Sean Priestly Group Distilleries Manager at Speyburn Distillery

A decade or so ago, I’d struggle to remember a single meeting in which the word sustainability made it onto the agenda. It’s not that the industry didn’t care about the environment. It just wasn’t a topic that was much talked about.

Fast forward a few years and how different things are. Sustainability isn’t just on the agenda, it’s at the top, and rightly so. We are an industry that uses water, energy and grains to produce our products and we urgently need to find more efficient ways to do this to reduce our impact on the planet. Not just because it’s what consumers want, but because it’s our responsibility as businesses to do the right thing.

Every week there are announcements about the latest green ideas and initiatives, which is good news for everyone. I’m proud to see our industry pull together and in the same direction behind the Scotch Whisky Association’s sustainability strategy and targets. And I’m even prouder of International Beverage, which I joined in January 2022, whose teams have surprised me with just how advanced and quietly dynamic they have been in setting the sustainability bar very high across our five distilleries.

But back to agendas – and three points that I think are helpful to our business, and potentially to others, when it comes to sustainability planning.

Acknowledge it's difficult. Real change, the kind that produces measurable, significant reductions to emissions and improvements to your carbon footprint is not an easy process. It takes time, investment and a positive company-wide mindset to overcome complexity and challenges, of which there will be many. There are no quick fixes. A good example is our current trials of high gravity mashing to minimise water usage in production at our distilleries, without any compromise to our traditional processes or the character of our whiskies.

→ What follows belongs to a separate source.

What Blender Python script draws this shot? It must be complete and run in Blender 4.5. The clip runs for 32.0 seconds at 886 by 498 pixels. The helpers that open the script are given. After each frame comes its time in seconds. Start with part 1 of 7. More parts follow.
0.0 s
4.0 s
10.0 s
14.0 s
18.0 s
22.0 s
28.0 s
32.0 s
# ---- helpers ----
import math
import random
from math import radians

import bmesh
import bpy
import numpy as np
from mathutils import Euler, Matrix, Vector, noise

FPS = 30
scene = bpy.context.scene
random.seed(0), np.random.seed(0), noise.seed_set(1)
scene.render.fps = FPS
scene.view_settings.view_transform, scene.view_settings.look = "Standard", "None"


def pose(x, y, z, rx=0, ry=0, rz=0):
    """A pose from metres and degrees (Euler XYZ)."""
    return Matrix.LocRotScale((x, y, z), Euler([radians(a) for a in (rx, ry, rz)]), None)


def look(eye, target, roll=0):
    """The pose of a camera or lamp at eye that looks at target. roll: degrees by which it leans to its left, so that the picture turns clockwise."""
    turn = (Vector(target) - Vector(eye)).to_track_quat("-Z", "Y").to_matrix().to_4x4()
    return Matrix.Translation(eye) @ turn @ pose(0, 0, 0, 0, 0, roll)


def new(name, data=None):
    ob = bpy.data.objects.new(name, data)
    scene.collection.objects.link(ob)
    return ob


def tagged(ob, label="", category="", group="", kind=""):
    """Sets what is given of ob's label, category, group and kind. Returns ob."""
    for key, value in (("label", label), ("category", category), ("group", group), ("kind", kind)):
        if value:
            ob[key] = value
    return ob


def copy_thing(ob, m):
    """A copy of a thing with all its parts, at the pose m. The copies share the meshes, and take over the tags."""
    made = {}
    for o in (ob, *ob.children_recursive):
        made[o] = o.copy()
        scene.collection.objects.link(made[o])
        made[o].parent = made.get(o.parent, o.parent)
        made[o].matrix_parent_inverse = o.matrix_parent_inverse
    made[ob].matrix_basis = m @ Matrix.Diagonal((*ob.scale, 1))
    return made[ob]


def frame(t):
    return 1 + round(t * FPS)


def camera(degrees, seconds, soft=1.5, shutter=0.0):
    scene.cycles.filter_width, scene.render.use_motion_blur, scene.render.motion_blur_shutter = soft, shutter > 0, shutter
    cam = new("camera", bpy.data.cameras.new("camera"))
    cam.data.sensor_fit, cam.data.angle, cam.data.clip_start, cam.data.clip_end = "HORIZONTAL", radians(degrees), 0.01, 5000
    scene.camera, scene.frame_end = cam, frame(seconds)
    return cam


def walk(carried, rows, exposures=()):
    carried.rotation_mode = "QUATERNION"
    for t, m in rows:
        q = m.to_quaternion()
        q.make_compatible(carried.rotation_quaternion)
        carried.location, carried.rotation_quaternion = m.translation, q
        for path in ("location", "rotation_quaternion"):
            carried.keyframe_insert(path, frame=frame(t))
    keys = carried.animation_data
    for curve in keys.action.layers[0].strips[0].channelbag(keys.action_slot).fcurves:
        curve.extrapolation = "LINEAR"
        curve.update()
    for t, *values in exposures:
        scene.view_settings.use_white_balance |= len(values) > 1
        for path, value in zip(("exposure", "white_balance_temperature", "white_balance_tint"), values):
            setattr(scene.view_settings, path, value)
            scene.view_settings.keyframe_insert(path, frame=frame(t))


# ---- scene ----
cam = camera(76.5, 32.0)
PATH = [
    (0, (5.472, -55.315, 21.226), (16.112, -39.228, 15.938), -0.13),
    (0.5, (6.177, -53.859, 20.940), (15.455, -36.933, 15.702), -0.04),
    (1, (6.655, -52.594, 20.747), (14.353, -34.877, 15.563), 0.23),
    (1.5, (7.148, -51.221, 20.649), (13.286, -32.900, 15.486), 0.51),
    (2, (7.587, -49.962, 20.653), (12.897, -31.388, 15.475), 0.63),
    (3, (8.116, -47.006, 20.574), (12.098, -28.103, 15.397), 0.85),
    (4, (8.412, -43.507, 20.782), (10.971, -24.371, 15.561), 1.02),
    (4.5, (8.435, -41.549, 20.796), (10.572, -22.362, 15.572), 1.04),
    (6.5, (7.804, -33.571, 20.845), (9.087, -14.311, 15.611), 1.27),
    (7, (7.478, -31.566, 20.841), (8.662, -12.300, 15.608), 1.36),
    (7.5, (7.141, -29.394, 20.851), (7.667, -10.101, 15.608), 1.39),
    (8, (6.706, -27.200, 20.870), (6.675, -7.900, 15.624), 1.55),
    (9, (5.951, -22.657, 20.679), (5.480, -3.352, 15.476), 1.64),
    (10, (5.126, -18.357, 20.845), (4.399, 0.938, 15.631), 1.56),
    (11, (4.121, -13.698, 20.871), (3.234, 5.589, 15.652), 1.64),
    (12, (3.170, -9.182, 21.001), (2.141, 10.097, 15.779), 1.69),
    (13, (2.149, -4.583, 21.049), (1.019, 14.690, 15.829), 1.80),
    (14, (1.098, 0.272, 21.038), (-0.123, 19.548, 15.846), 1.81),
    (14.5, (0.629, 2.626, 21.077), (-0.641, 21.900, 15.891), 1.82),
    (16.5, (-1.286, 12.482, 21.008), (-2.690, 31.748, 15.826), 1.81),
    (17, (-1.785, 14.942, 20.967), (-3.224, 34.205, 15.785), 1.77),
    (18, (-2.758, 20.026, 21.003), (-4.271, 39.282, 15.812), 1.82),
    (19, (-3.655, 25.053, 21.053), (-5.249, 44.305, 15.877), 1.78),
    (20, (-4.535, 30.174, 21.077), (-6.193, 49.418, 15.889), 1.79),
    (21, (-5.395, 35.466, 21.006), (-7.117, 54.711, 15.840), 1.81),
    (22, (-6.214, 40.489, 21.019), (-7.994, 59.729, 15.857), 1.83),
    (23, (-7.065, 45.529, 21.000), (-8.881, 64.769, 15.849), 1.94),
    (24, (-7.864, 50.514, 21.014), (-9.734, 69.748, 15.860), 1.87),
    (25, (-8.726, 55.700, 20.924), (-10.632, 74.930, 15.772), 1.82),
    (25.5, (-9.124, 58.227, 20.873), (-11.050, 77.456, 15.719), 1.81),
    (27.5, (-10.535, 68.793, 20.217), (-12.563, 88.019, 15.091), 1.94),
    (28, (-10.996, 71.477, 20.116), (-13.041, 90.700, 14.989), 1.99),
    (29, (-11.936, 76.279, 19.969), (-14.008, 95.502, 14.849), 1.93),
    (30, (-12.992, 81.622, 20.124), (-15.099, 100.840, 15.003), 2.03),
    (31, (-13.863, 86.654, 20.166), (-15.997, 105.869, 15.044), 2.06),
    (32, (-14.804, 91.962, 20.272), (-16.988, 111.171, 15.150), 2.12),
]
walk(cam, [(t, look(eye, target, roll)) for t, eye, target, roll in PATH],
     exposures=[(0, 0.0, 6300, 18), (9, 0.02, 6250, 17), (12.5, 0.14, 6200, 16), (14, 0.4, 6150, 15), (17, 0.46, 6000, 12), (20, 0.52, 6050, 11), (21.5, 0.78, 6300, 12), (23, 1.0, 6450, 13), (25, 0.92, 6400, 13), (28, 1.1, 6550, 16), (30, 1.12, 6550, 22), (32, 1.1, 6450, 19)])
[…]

It’s taking time and experimentation, there are set backs, but we will get there and it will be worth it. 

Collaborate to innovate. There is a world of innovation and invention out there for producers looking to introduce new, greener ways of doing things. I am always open to meeting with start ups and pioneering businesses who want to work together to trial exciting new ideas. You never know when where the next big breakthrough will come from. It’s through collaboration with ground-breaking specialists in energy efficiency and clean fuel that led to our distillery Balmenach becoming one of the most sustainable in the Scotch whisky industry.

Listen to your makers. Good ideas come from the board room, but you might find even better ones out at production sites. Distillery teams have a deep knowledge of their process and the surrounding environment. And when I joined International Beverage, I was impressed by the company’s backing of brilliant sustainability projects that grew from the grass roots up. Knockdhu’s wetlands, which treat distilling co-products next to the distillery; and Pulteney partnership in Wick’s pioneering District Heating Scheme to provide clean energy for the remote town and distillery are two great examples.